On the following morning he was found to be better, but still pale and weak, and complained much of a sensation of weight in his head. The doctors, therefore, thought it right to apply leeches to his temples; but found it difficult, on their removal, to stop the blood, which continued to flow so copiously, that from exhaustion he fainted. It must have been on this day that the scene thus described by Colonel Stanhope occurred:—
"Soon after his dreadful paroxysm, when, faint with over-bleeding, he was lying on his sick bed, with his whole nervous system completely shaken, the mutinous Suliotes, covered with dirt and splendid attires, broke into his apartment, brandishing their costly arms, and loudly demanding their wild rights. Lord Byron, electrified by this unexpected act, seemed to recover from his sickness; and the more the Suliotes raged, the more his calm courage triumphed. The scene was truly sublime."

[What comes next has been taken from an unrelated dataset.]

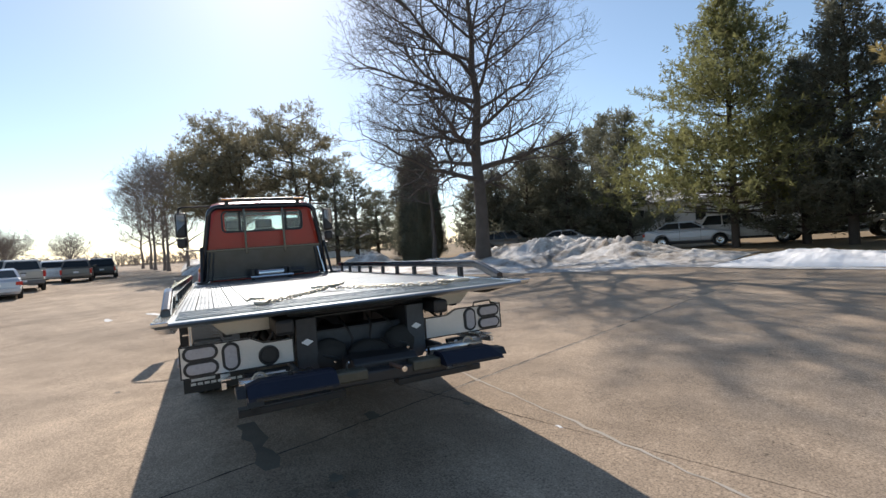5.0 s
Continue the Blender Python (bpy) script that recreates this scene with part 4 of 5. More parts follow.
part("cross_head", prismed([(-0.34, 0.735), (-0.34, 0.865), (0.34, 0.865), (0.34, 0.735), (0.12, 0.735), (0.08, 0.70), (-0.08, 0.70), (-0.12, 0.735)], "x", 2.40, 2.44, 0.006), PLATE_BLUE, truck, "blue-grey steel cross plate")
part("head_lip", boxed(2.30, 2.44, -0.34, 0.34, 0.862, 0.874), DARK_STEEL, truck)
lump_rnd = random.Random(12)
for y, z, r, ln in ((-0.25, 0.70, 0.125, 0.13), (0.04, 0.675, 0.105, 0.17), (0.29, 0.715, 0.135, 0.135)):
    bm = bmesh.new()
    bmesh.ops.create_icosphere(bm, subdivisions=3, radius=1.0)
    for v in bm.verts:
        k = 1 + 0.16 * noise.noise(v.co * 2.3 + Vector((y * 9, 0, 0))) + 0.06 * noise.noise(v.co * 7)
        v.co = Vector((2.54 + v.co.x * 0.085 * k, y + v.co.y * ln * k, z + v.co.z * r * k))
    sh = part("sheave_block", bm, RUBBER, truck, "black rubber-covered sheave block", True)
    part("sheave_strap", tubed([(2.60, y - 0.06, z + 0.03), (2.632, y, z + 0.01), (2.60, y + 0.07, z - 0.02)], 0.010, 6), BLACK, sh)
    part("yoke_pin", lathed((2.625, y + 0.02, z - 0.02), "x", [(0, 0.014), (0.02, 0.012), (0.021, 0)], 8), STEEL, sh)
part("rear_floor", boxed(1.9, 2.34, -0.46, 0.44, 0.955, 0.995, 0.006), BLACK, truck)
part("mount_block", boxed(2.30, 2.52, -0.36, 0.38, 0.585, 0.635, 0.01), BLACK, truck)
for nm_y in (0.86, -0.62):
    nb = part("name_bar", boxed(2.56, 2.60, nm_y - 0.20, nm_y + 0.12, 0.645, 0.69, 0.004), BLACK, truck, "low black bar below the lamp panel")
    part("name_line", boxed(2.600, 2.603, nm_y - 0.14, nm_y + 0.06, 0.660, 0.676), WHITE, nb, "pale unreadable line of print")
part("hinge_pin", tubed([(2.48, -0.52, 1.02), (2.48, 0.52, 1.02)], 0.03, 12), BLACK, truck)
part("lift_cylinder", tubed([(1.2, 0.0, 0.72), (2.42, 0.0, 0.66)], 0.06, 14), BLACK, truck, "", True)
for y, dy in ((-0.12, 0.05), (0.10, -0.04), (0.20, 0.08)):
    part("hose", tubed([(2.35, y, 0.94), (2.50, y + 0.4 * dy, 0.88), (2.53, y + dy, 0.80), (2.50, y + 0.6 * dy, 0.70), (2.44, y, 0.63)], 0.010, 6), PLASTIC, truck, "", True)

# underlift with its folded arms
lift = new("underlift")
lift.parent = truck
lift.matrix_basis = Matrix.Translation((3.09, 0, 0.69)) @ Matrix.Rotation(radians(1.5), 4, "Z") @ Matrix.Rotation(radians(-1.6), 4, "X")
tagged(lift, "folded black wheel-lift arms behind the truck")
part("stinger", boxed(-0.66, -0.10, -0.11, 0.11, -0.11, 0.02, 0.012), BLACK, lift, "black box-section boom")
part("boom_head", prismed([(-0.36, -0.09), (-0.36, 0.02), (-0.31, 0.05), (-0.12, 0.055), (-0.07, 0.03), (-0.07, -0.10)], "y", -0.20, 0.24, 0.01), BLACK, lift, "black steel boom head")
part("cross_bar", boxed(-0.08, 0.03, -0.40, 0.40, -0.075, 0.0, 0.012), BLACK, lift)
peg = part("pull_peg", tubed([(-0.02, 0.02, 0.015), (0.20, 0.02, 0.03)], 0.014, 10), OLD_RUST, lift, "rusty pull peg")
part("peg_end", lathed((0.20, 0.02, 0.03), "x", [(0, 0.017), (0.012, 0.017), (0.013, 0.008), (0.014, 0)], 12), STEEL, peg)
for sd, yi, yo in ((-1, -0.35, -0.84), (1, 0.35, 0.79)):
    bm = bmesh.new()
    rings = []
    for y, hs, dz in ((yi, 0.92, 0), (yi + sd * 0.03, 1.0, 0), (yo - sd * 0.07, 1.0, 0), (yo, 0.78, -0.012)):
        rings.append([bm.verts.new((a, y, dz + b * hs)) for a, b in ((-0.115, -0.03), (-0.11, -0.012), (-0.055, 0.048), (0.035, 0.052), (0.065, 0.042), (0.12, -0.012), (0.122, -0.03))])
    skin(bm, rings)
    arm = part("arm", bm, ARM_BLUE, lift, "navy-blue faceted lift arm with a dusty top")
    part("grip_edge", boxed(0.118, 0.128, min(yi, yo) + 0.04, max(yi, yo) - 0.04, -0.034, -0.02), BLACK, arm)
    part("arm_foot", prismed([(-0.07, -0.02), (-0.05, 0.022), (0.05, 0.024), (0.085, -0.02)], "y", yo, yo + sd * 0.055, 0.006), BLACK, arm, "black end stop")
    part("ratchet", boxed(-0.07, 0.045, min(sd * 0.15, yi), max(sd * 0.15, yi), -0.045, 0.022, 0.012), OLIVE_STEEL, lift, "olive-grey steel ratchet block")
    part("lock_pin", tubed([(-0.02, sd * 0.27, -0.02), (0.0, sd * 0.27, 0.06), (0.015, sd * 0.26, 0.075)], 0.006, 6), STEEL, lift)
    part("arm_bolt", lathed((-0.01, sd * 0.60, 0.050), "z", [(0, 0.016), (0.012, 0.015), (0.013, 0)], 10), BLACK, arm)
part("hose", tubed([(-0.5, 0.14, 0.10), (-0.34, 0.20, 0.02), (-0.28, 0.26, -0.06), (-0.36, 0.27, -0.08), (-0.44, 0.22, 0.0)], 0.011, 6), PLASTIC, lift)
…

Another eye-witness, Count Gamba, bears similar testimony to the presence of mind with which he fronted this and all other such dangers. "It is impossible," says this gentleman, "to do justice to the coolness and magnanimity which he displayed upon every trying occasion. Upon trifling occasions he was certainly irritable; but the aspect of danger calmed him in an instant, and restored to him the free exercise of all the powers of his noble nature. A more undaunted man in the hour of peril never breathed."
The letters written by him during the few following weeks form, as usual, the best record of his proceedings, and, besides the sad interest they possess as being among the latest from his hand, are also precious, as affording proof that neither illness nor disappointment, neither a worn-out frame nor even a hopeless spirit, could lead him for a moment to think of abandoning the great cause he had espoused; while to the last, too, he preserved unbroken the cheerful spring of his mind, his manly endurance of all ills that affected but himself, and his ever-wakeful consideration for the wants of others.